WHAT TO DO: Give again only the lines beginning with the one that contains "shutter > 0, shutter" and ending with the one that contains "scene.view_settings.keyframe_insert(path, frame=frame(t))"; include both of those lines.

DATA SEGMENT:
-- start --
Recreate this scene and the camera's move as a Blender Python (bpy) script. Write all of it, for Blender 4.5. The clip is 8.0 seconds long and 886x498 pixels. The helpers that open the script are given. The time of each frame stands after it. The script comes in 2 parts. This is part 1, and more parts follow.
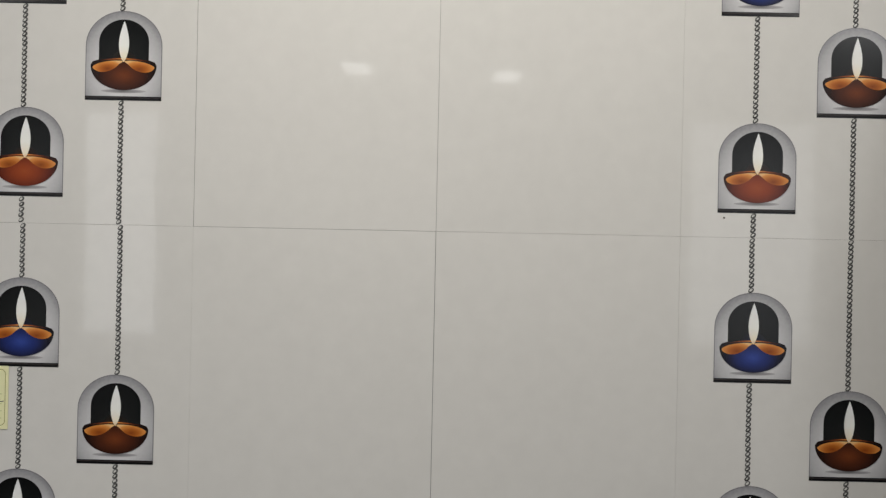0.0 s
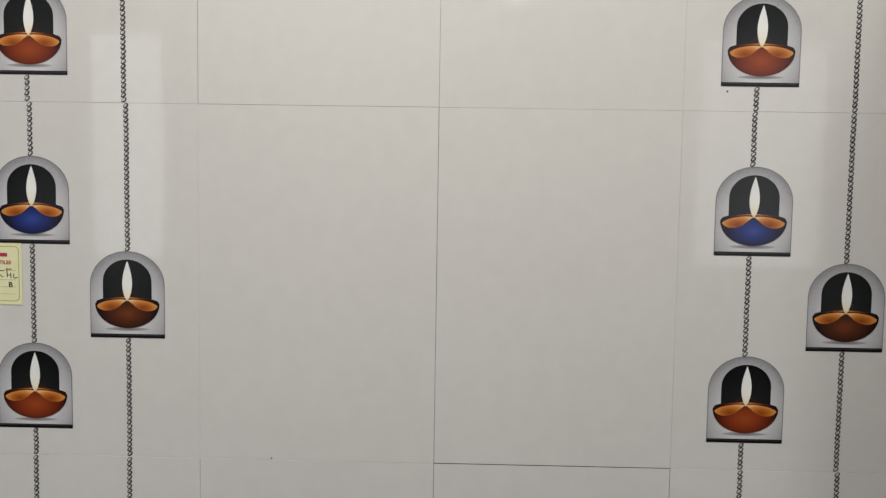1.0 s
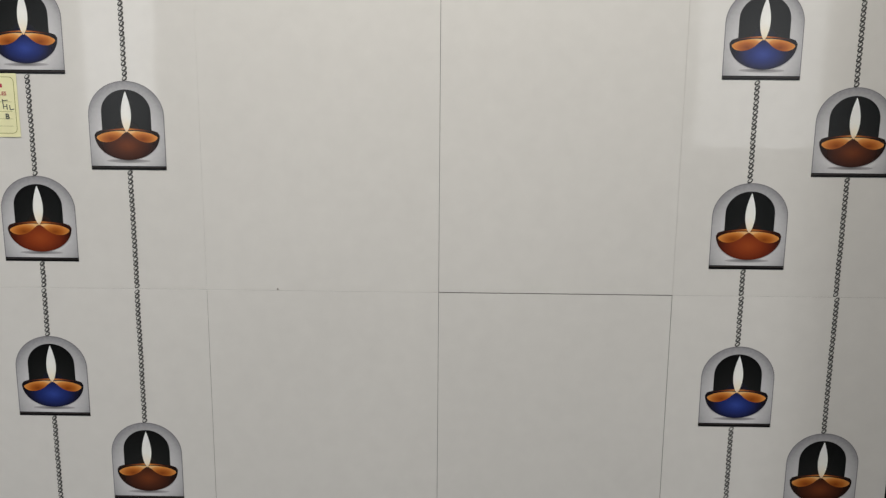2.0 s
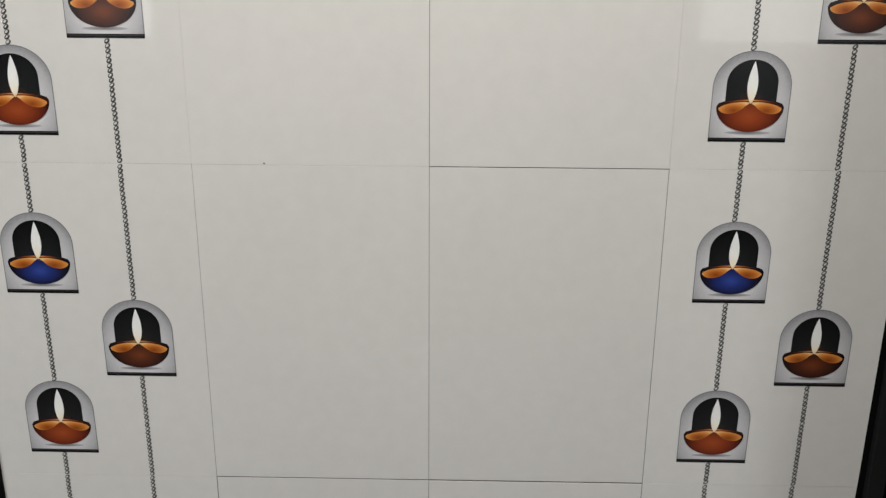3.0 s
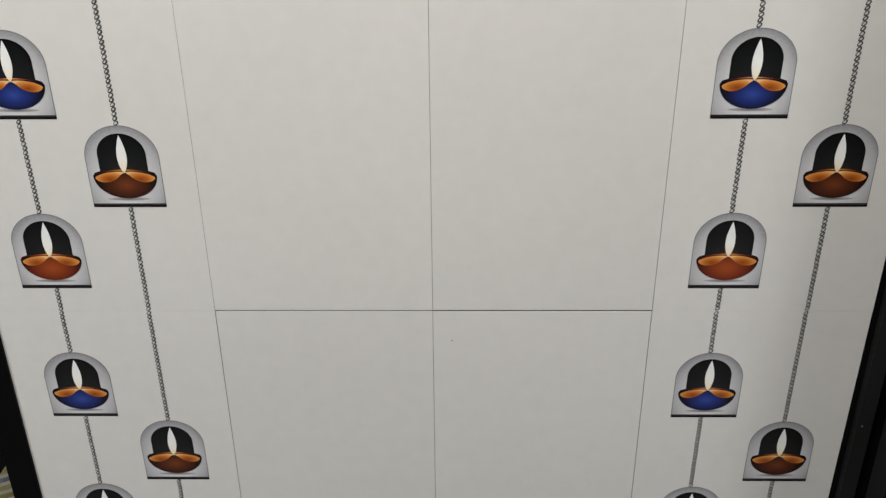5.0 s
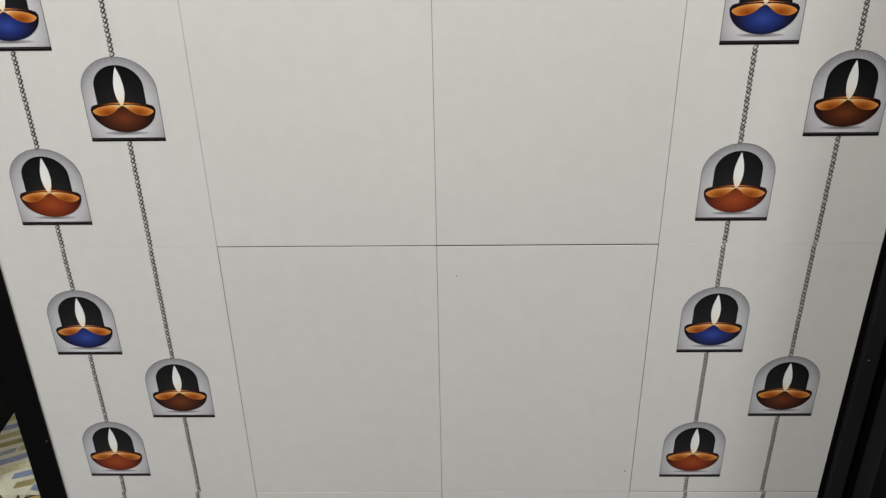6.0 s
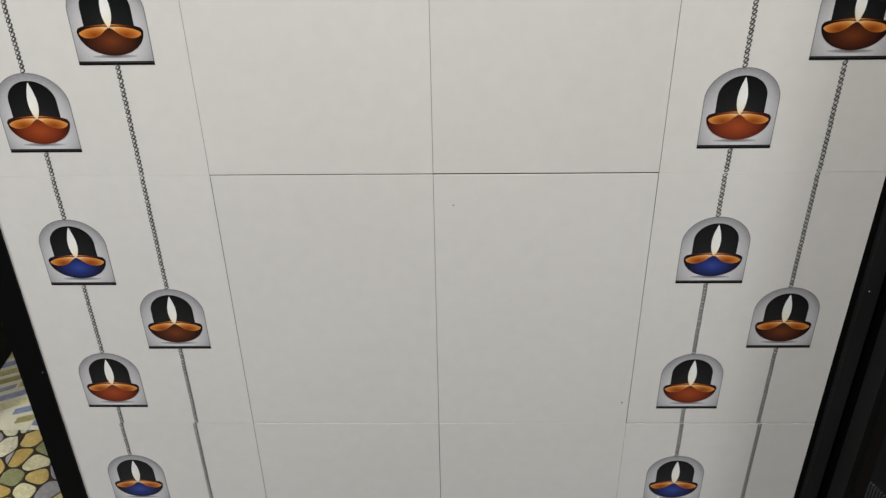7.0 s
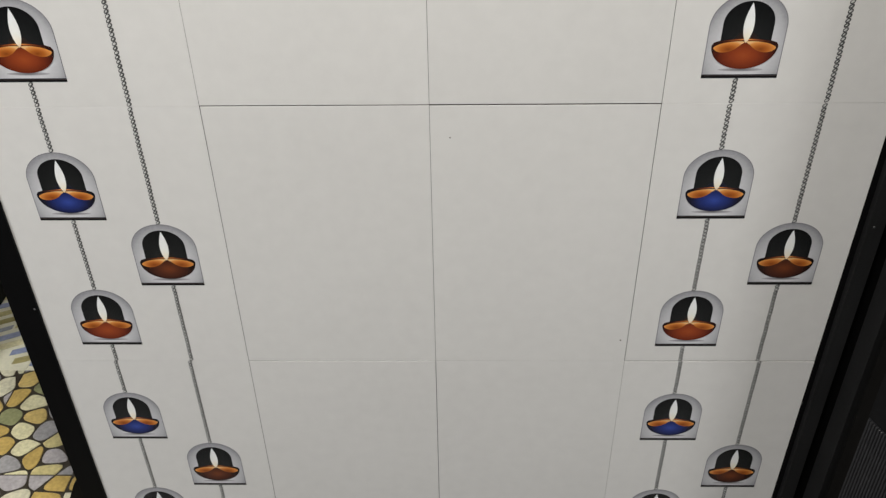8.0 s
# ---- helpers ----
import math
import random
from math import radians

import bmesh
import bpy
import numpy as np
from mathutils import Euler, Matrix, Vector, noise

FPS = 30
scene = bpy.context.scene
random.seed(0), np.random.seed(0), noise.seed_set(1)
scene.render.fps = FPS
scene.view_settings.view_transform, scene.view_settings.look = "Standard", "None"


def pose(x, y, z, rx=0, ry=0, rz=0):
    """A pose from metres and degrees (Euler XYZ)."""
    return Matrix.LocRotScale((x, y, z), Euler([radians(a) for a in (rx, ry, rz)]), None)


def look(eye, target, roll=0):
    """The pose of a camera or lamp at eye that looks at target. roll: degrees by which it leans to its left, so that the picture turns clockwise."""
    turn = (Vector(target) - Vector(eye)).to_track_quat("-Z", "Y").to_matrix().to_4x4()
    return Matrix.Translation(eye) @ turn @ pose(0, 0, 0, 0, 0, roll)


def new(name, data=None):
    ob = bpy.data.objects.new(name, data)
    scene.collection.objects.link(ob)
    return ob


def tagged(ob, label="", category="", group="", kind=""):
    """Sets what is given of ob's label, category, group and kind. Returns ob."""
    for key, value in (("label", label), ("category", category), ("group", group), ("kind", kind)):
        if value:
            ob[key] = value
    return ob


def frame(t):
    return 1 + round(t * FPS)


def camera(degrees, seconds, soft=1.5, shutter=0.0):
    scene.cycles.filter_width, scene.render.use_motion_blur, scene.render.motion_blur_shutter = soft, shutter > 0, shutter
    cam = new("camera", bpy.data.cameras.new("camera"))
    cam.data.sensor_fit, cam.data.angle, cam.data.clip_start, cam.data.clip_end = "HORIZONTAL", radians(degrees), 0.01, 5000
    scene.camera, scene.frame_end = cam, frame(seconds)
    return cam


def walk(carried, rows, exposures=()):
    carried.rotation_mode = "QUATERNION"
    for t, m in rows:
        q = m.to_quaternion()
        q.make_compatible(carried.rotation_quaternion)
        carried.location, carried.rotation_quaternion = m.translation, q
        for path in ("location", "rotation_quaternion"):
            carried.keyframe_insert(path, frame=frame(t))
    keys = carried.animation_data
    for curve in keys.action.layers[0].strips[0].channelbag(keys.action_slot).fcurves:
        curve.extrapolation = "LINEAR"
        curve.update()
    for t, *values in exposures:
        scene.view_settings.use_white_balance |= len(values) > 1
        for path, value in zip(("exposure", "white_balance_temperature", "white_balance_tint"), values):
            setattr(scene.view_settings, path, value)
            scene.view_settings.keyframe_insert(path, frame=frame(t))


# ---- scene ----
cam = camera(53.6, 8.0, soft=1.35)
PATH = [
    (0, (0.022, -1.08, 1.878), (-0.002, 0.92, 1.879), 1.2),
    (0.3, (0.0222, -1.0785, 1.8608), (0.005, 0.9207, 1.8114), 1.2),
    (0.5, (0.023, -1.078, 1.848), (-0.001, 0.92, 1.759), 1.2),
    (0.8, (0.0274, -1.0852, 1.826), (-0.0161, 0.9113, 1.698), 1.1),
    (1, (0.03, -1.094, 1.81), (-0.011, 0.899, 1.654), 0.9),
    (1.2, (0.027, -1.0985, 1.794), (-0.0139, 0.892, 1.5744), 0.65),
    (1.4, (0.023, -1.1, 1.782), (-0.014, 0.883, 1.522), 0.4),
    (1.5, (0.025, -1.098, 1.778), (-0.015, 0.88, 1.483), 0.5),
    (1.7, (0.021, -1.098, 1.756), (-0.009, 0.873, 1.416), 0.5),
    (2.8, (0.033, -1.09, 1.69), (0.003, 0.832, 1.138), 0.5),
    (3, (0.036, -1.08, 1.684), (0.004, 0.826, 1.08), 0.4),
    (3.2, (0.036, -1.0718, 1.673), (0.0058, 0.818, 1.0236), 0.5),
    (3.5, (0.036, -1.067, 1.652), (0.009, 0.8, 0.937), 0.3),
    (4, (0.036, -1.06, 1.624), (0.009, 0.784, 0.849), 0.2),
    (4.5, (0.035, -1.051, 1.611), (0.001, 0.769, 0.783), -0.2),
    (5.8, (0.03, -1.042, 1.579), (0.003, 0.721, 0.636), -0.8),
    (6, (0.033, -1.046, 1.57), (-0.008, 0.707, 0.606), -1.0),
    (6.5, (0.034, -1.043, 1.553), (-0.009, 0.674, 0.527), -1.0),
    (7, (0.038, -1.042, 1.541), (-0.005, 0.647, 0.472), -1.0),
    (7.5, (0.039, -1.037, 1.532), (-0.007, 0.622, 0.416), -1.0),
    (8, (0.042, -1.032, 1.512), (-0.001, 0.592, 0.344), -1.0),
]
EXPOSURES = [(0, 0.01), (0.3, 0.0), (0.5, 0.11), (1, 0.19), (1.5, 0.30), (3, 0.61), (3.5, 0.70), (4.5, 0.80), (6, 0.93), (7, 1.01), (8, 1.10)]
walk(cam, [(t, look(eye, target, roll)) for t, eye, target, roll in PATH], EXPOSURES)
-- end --
SOLVED EXERCISE:
    scene.cycles.filter_width, scene.render.use_motion_blur, scene.render.motion_blur_shutter = soft, shutter > 0, shutter
    cam = new("camera", bpy.data.cameras.new("camera"))
    cam.data.sensor_fit, cam.data.angle, cam.data.clip_start, cam.data.clip_end = "HORIZONTAL", radians(degrees), 0.01, 5000
    scene.camera, scene.frame_end = cam, frame(seconds)
    return cam


def walk(carried, rows, exposures=()):
    carried.rotation_mode = "QUATERNION"
    for t, m in rows:
        q = m.to_quaternion()
        q.make_compatible(carried.rotation_quaternion)
        carried.location, carried.rotation_quaternion = m.translation, q
        for path in ("location", "rotation_quaternion"):
            carried.keyframe_insert(path, frame=frame(t))
    keys = carried.animation_data
    for curve in keys.action.layers[0].strips[0].channelbag(keys.action_slot).fcurves:
        curve.extrapolation = "LINEAR"
        curve.update()
    for t, *values in exposures:
        scene.view_settings.use_white_balance |= len(values) > 1
        for path, value in zip(("exposure", "white_balance_temperature", "white_balance_tint"), values):
            setattr(scene.view_settings, path, value)
            scene.view_settings.keyframe_insert(path, frame=frame(t))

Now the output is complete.